Pedro Duque: Filho de pai velho

Sou filho de pai velho. Quando nasci, meu pai já tinha cinquenta e dois anos — e um neto. Carregava no rosto as rugas que não são apenas marcas do tempo, mas rios de histórias. No cabelo, o branco não era só a cor: era poeira de estrada, sal de mar, farinha de oficina, fumaça de fogão.

Na escola, quando vinha me buscar, as professoras sussurravam:
— Seu avô chegou.
E ele, com aquele sorriso que não cabia na boca, enchia o peito para dizer:
— É meu filho.

Ser filho de pai velho tem prós e contras. O lado bom é nascer sob a sombra de uma árvore adulta, de raízes profundas. Ele já sabia consertar chuveiro, ventilador, micro-ondas. Já sabia cortar madeira e fazer o feijão perfeito. Sabia como ouvir, como esperar, como aconselhar. Já tinha se desiludido o bastante para ensinar que algumas batalhas não valem a pena — e outras valem a vida inteira.

O lado ruim é que o tempo se torna uma moeda rara. A gente sabe que não vai ter tantas manhãs. E cada tarde é um investimento alto.

Eu me lembro do barulho da chave no portão — um som que ainda mora na minha memória como um cão fiel que nunca se muda. Do perfume que ele usava e do último que comprei para ele, importado, levado ao hospital como se fosse um pedaço de casa. Eu me lembro dos boleros no rádio, de Julio Iglesias, e daquela sua mania de dizer “faça o bem sem ver a quem”.

Eu me lembro das vezes em que me levava para flutuar no mar, me deixando acreditar que a água era um colo sem fundo, indo a Niterói de barca. Eu me lembro da feira, dos pastéis, daqueles copinhos de plástico duro com cone de papel, que guardavam o caldo de cana gelado. Eu me lembro do Flamengo, dos jogos vistos com a fé de quem reza. Eu me lembro dos passeios ao Campo de Santana para “ver as cotias” com a alegria simples de quem encontra beleza de um animal diferente.

Tudo era feito para me agradar, me ensinar virtudes e valores que hoje tento plantar nos meus filhos. E aqui mora a ferida: como eu queria que meus filhos conhecessem o avô. Sei que seriam apaixonados por ele como eu sou.
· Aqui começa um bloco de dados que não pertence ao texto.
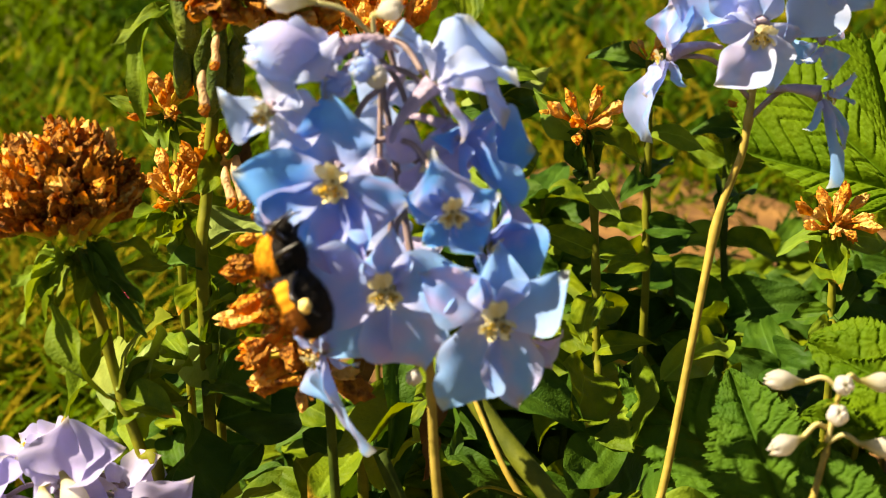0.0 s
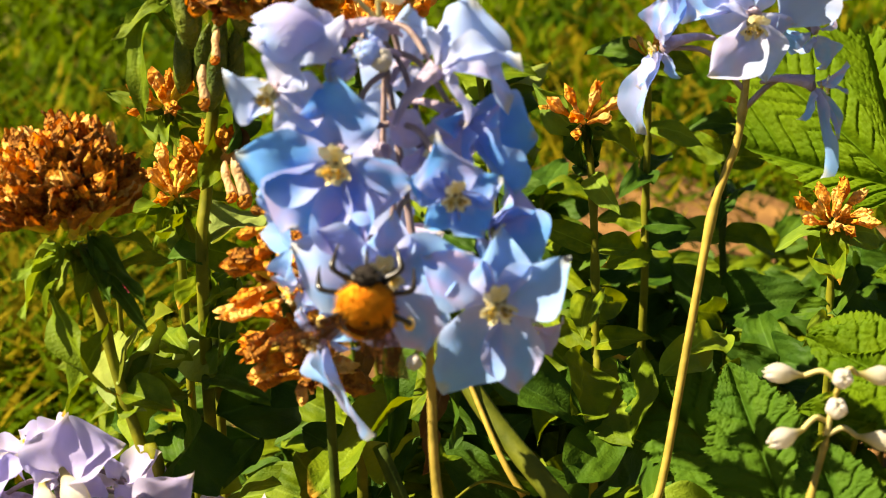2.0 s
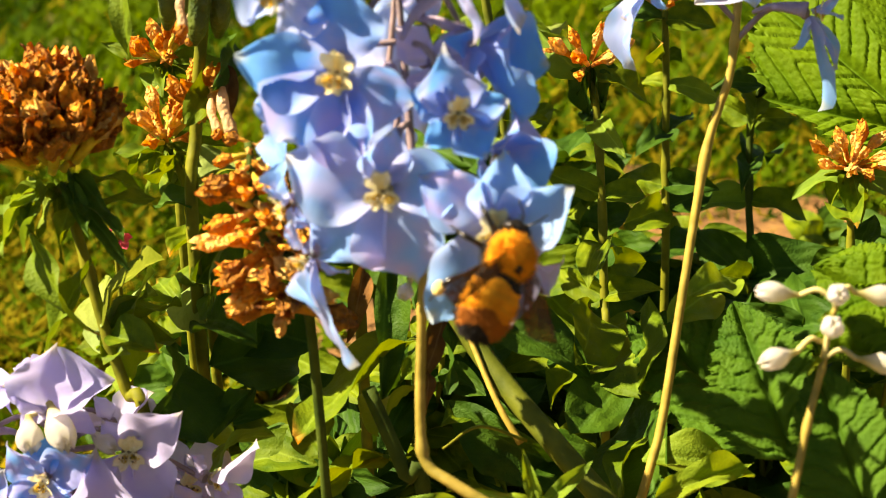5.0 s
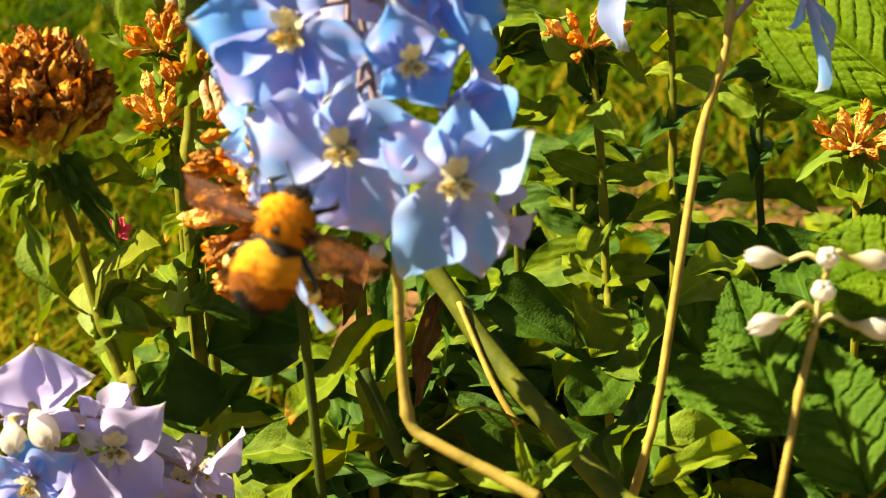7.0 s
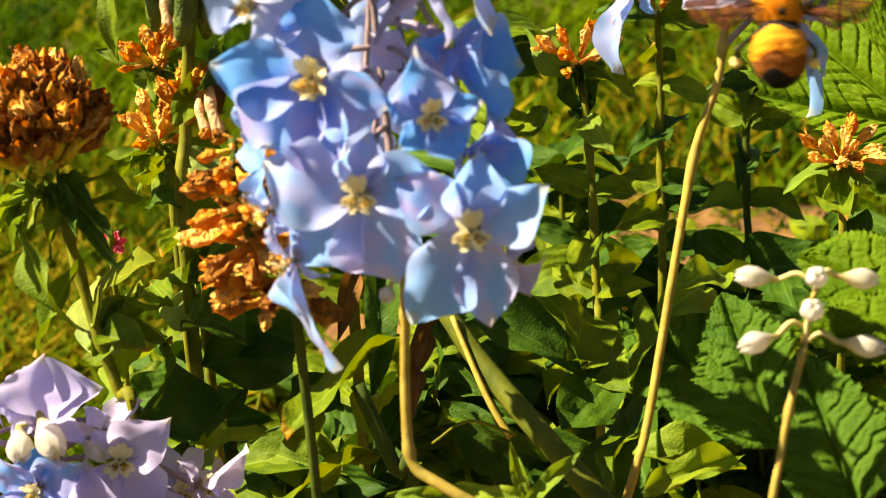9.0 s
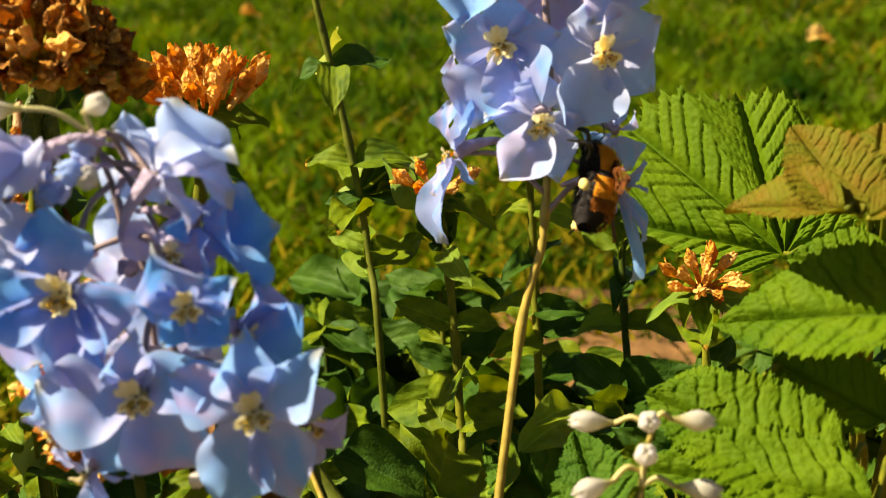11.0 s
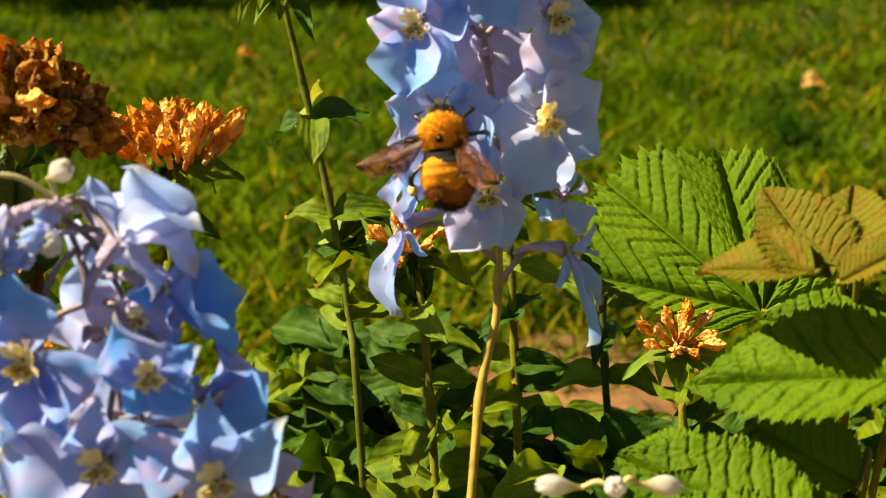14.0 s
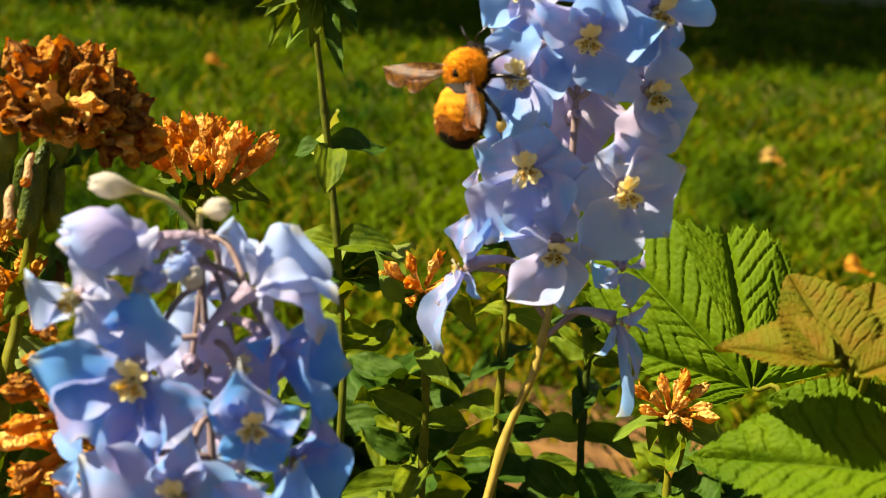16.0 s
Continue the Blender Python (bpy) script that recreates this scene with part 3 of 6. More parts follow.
def radial(face, size):
    """Five sepal tips spread evenly round a blossom's face, a little cupped."""
    g = random.Random(round(size * 100) + round(face[0] * 999))
    f = Vector(face).normalized()
    u = (Vector((0, 0, 1)) - f * f.z).normalized()
    r = u.cross(f)
    out = []
    for k in range(5):
        a = radians(72 * k + g.uniform(-10, 10))
        v = (u * math.cos(a) + r * math.sin(a) + f * g.uniform(0.05, 0.4)) * size * g.uniform(0.88, 1.15)
        out.append((v.x, v.y, v.z, g.uniform(0.75, 1.0)))
    return out


STEM_LINES = {}


def delphinium(pivot, label, stem, r, stem_mat, buds, seed):
    """A spike: its stem and the buds; the blossoms follow one by one."""
    g = random.Random(seed)
    d = thing("delphinium", pivot, label, "flower", "delphinium spikes")
    line = STEM_LINES[d] = spline(stem, 8)
    k = len(line) * 55 // 100
    mid = r[0] * 0.45 + r[1] * 0.55
    stem_part(d, line[:k:4] + [line[k]], r[0], mid, stem_mat, "stem", (0.6, 0.9))
    stem_part(d, line[k::4] + [line[-1]], mid, r[1] * 0.8, STEM_MAUVE, "upper_stem", label="mauve-brown upper stem")
    for c, f, size, mat, h, wide in buds:
        bud(d, c, f, size, mat, g, line[int(h * (len(line) - 1))], wide)
    return d


FRONT = delphinium((-0.0002, 0.2956, 0.2501), "pale blue delphinium spike in full bloom with lilac shades", [(0.0281, 0.2839, 0.236), (0.0186, 0.288, 0.2397), (0.0053, 0.2923, 0.245), (-0.0002, 0.2956, 0.2501), (-0.0015, 0.3005, 0.2725), (-0.0018, 0.3020, 0.2890), (-0.005, 0.3075, 0.3117), (-0.0080, 0.3130, 0.3338), (-0.0105, 0.3155, 0.354), (-0.0111, 0.3162, 0.3585)], (0.0015, 0.0006), STEM_TAN, [
    ((-0.0175, 0.306, 0.3569), (-0.96, -0.21, 0.2), 0.0188, PETAL_LILAC, 0.97, 0.33),
    ((-0.0096, 0.304, 0.3537), (-0.64, -0.64, 0.43), 0.0078, PETAL_LILAC, 0.98, 0.34),
    ((-0.0091, 0.309, 0.357), (-0.71, -0.47, 0.51), 0.0063, PETAL_LILAC, 0.99, 0.36),
    ((-0.0096, 0.304, 0.3513), (-0.14, -0.73, 0.67), 0.0068, BUD_WHITE, 0.97, 0.36),
    ((-0.0168, 0.309, 0.3521), (-0.52, -0.84, -0.17), 0.0083, PETAL_LILAC, 0.95, 0.28),
    ((-0.0227, 0.314, 0.3666), (-0.93, -0.32, 0.18), 0.0102, BUD_WHITE, 0.99, 0.26),
    ((-0.011, 0.314, 0.3634), (0.77, -0.52, 0.38), 0.0077, BUD_WHITE, 1.0, 0.30),
    ((-0.0044, 0.3, 0.2878), (-0.25, -0.86, -0.44), 0.0046, BUD_WHITE, 0.58, 0.40),
], 5)
blossom(FRONT, (-0.0195, 0.2975, 0.3339), (-0.12, -0.97, 0.15), PETAL, 9.0, ((-21.0, -2.0, 2.6, 0.85), (-0.8, 1.0, 17.9, 1.10), (15.2, -3.0, -6.2, 1.05), (3.4, -5.0, -21.4, 0.66), (-11.3, -3.0, -15.3, 1.10)), 0.86)
blossom(FRONT, (0.0038, 0.2925, 0.3285), (0.2, -0.93, 0.1), PETAL, 7.0, ((-2.4, -5.0, 12.3, 1.15), (-8.8, -3.0, 4.3, 0.95), (-5.7, -4.0, -6.5, 0.95), (7.0, -3.0, -8.7, 1.00), (10.3, -1.0, 2.3, 1.00)), 0.8)
blossom(FRONT, (-0.0096, 0.2925, 0.3112), (-0.1, -0.97, 0.18), PETAL_PALE, 8.5, ((-20.4, -1.0, 5.5, 0.95), (-15.0, -2.0, -15.4, 0.90), (6.6, -3.0, -19.8, 0.95), (17.4, -2.0, 4.3, 0.90), (0.6, 1.0, 12.4, 1.00)), 0.72)
blossom(FRONT, (0.0123, 0.288, 0.3057), (0.15, -0.96, 0.22), PETAL_PALE, 9.0, ((-11.3, -5.0, -19.7, 0.72), (6.2, -5.0, -19.6, 0.70), (15.1, -2.0, 9.7, 0.85), (0.9, 2.0, 15.8, 0.90), (-14.7, 0.0, 10.9, 0.80)), 0.66)
blossom(FRONT, (-0.0322, 0.302, 0.3476), (-0.5, -0.82, 0.1), PETAL_LILAC, 7.0, ((-10.1, -4.0, 4.0, 1.10), (4.5, -2.0, 9.9, 1.30), (11.5, 1.0, -2.1, 1.15), (6.9, -2.0, -9.1, 1.00), (-6.3, -5.0, -5.2, 0.80)), 0.93)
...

Meu pai já tinha visto o mundo inteiro quando me viu nascer. E eu o vi partir cedo demais. A morte me visitou mais de uma vez, e sempre sem bater na porta. Quando levou minha mãe, já foi uma dor funda. Mas quando levou meu pai, foi como se tivesse arrancado o cais onde meu barco descansava.

Ele foi internado apenas uma vez. A primeira foi também a última. No dia em que entrou no hospital, a frente de uma gaveta minha caiu. Contei a ele, e ele prometeu consertar quando voltasse. Ele nunca voltou. E a gaveta segue como estava, não porque eu não saiba arrumar, mas porque consertá-la seria admitir que não preciso mais dele. E – Deus! – como eu ainda preciso.

Desde então, tento viver de modo que, quando eu fechar os olhos para este mundo, possa reencontrá-lo. No Céu, quero abraçá-lo — e abraçar meu filho, que também está lá. Quero que meus filhos aqui mereçam ir para onde o avô deles foi. Quero que todos nós nos encontremos num abraço que não terá fim.

A vida me foi ingrata em muitas coisas. Dura, dolorosa. Mas me deu um pai velho — e isso foi um presente raro. Hoje, com três filhos, carrego a responsabilidade de ser para eles o que ele foi para mim. Não perfeito, mas porto seguro. Não eterno, mas constante.

Perder um pai é como perder o endereço onde se guarda o mapa de si mesmo. Mas a fé me diz que o mapa não se perdeu, apenas mudou de coordenadas. Ele está a uma nuvem de distância, e vigia meus passos. E eu, cá embaixo, caminho, tropeço, recomeço — sempre olhando para cima, para que um dia, no Céu, possamos continuar a conversa interrompida.